The Credit Agreement includes customary events of default, the occurrence of which, following any applicable cure period, would permit the Lenders to, among other things, declare the principal, accrued interest and other obligations of the Borrowers under the Credit Agreement to be immediately due and payable.

The Company serves as the guarantor for any funds borrowed by the Borrowers under the Credit Agreement.
    
The foregoing description of the Credit Agreement does not purport to be complete and is qualified in its entirety by the terms of the Credit Agreement, which is filed as Exhibit 10.1 to this Current Report on Form 8-K and incorporated herein by reference.

Item 2.03    Creation of a Direct Financial Obligation or an Obligation under an Off-Balance Sheet Arrangement of a Registrant

The information set forth in Item 1.01 is incorporated herein by reference.
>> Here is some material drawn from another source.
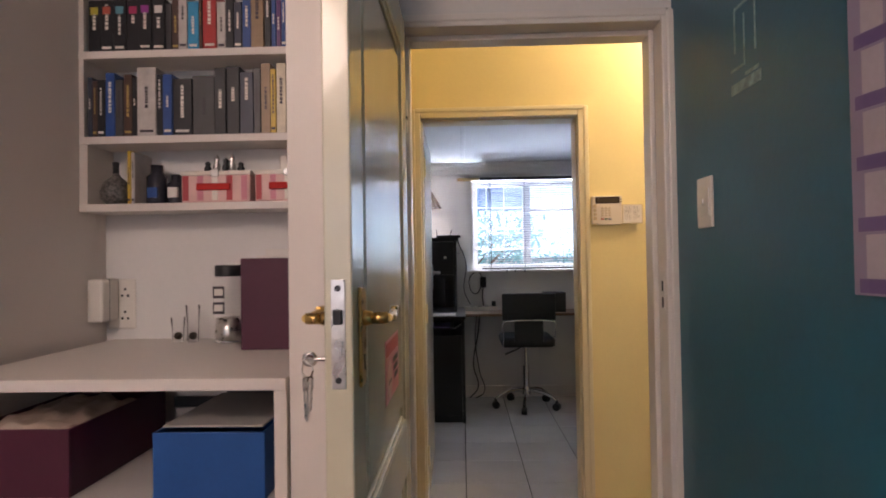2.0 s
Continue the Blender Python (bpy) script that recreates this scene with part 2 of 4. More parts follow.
# hall
wall("wall_hall_north", CREAM, (-0.5, -0.236, 3.415, 3.585, 0, H), (-0.236, 0.643, 3.415, 3.585, 2.046, H), (0.643, 3.055, 3.415, 3.585, 0, H), label="cream painted hallway wall")
# Same wall as wall_hall_north; the cooler colour paints in daylight from the doorways.
wall("wall_hall_far", BEIGE, (3.055, 3.88, 3.415, 3.585, 0, H), (3.88, 4.90, 3.415, 3.585, 2.06, H), (4.90, 5.6, 3.415, 3.585, 0, H), label="hallway wall beyond the cover strip, daylight tint painted in")
wall("wall_hall_west", CREAM, (-0.45, -0.29, 2.43, 3.415, 2.09, H), (-0.45, -0.29, 2.43, 2.49, 0, 2.09), (-0.45, -0.29, 3.40, 3.415, 0, 2.09), (-0.6, -0.45, 2.43, 3.415, 0, H), label="cream hallway end wall")
wall("wall_hall_south", BEIGE, (0.80, 0.95, 2.41, 2.55, 0, H), (0.95, 1.905, 2.41, 2.55, 2.09, H), (1.905, 3.54, 2.41, 2.55, 0, H), (3.54, 4.86, 2.41, 2.55, 2.13, H), (4.86, 5.6, 2.41, 2.55, 0, H),
     label="beige painted hallway wall with doorways")
wall("wall_hall_end", BEIGE, (5.6, 5.74, 3.435, 3.585, 0, H), (5.6, 5.74, 2.41, 2.62, 0, H), (5.6, 5.74, 2.62, 3.435, 2.06, H), label="beige wall over the bathroom door")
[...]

Item 9.01.    Financial Statements and Exhibits.

(d) Exhibits.

Exhibit No.
Description
10.1
Credit Agreement dated as of January 13, 2014 among Education Realty Operating Partnership, LP, and certain of its subsidiaries, as Borrower, the lenders party thereto and PNC Bank, National Association, as Administrative Agent.






SIGNATURE

Pursuant to the requirements of the Securities Exchange Act of 1934, the registrant has duly caused this report to be signed on its behalf by the undersigned hereunto duly authorized.

 
EDUCATION REALTY TRUST, INC.
 
 
 
 
Date: January 17, 2014
By:
/s/ Randall H. Brown
 
 
Randall H. Brown
Executive Vice President, Chief Financial Officer,
Treasurer and Secretary

 









INDEX TO EXHIBITS

Exhibit No.
Description
10.1
First Amendment to Fourth Amended and Restated Credit Agreement dated as of October 24, 2013 among Education Realty Operating Partnership, LP, and certain of its subsidiaries, as Borrower, the lenders party thereto and KeyBank, National Association, as Administrative Agent.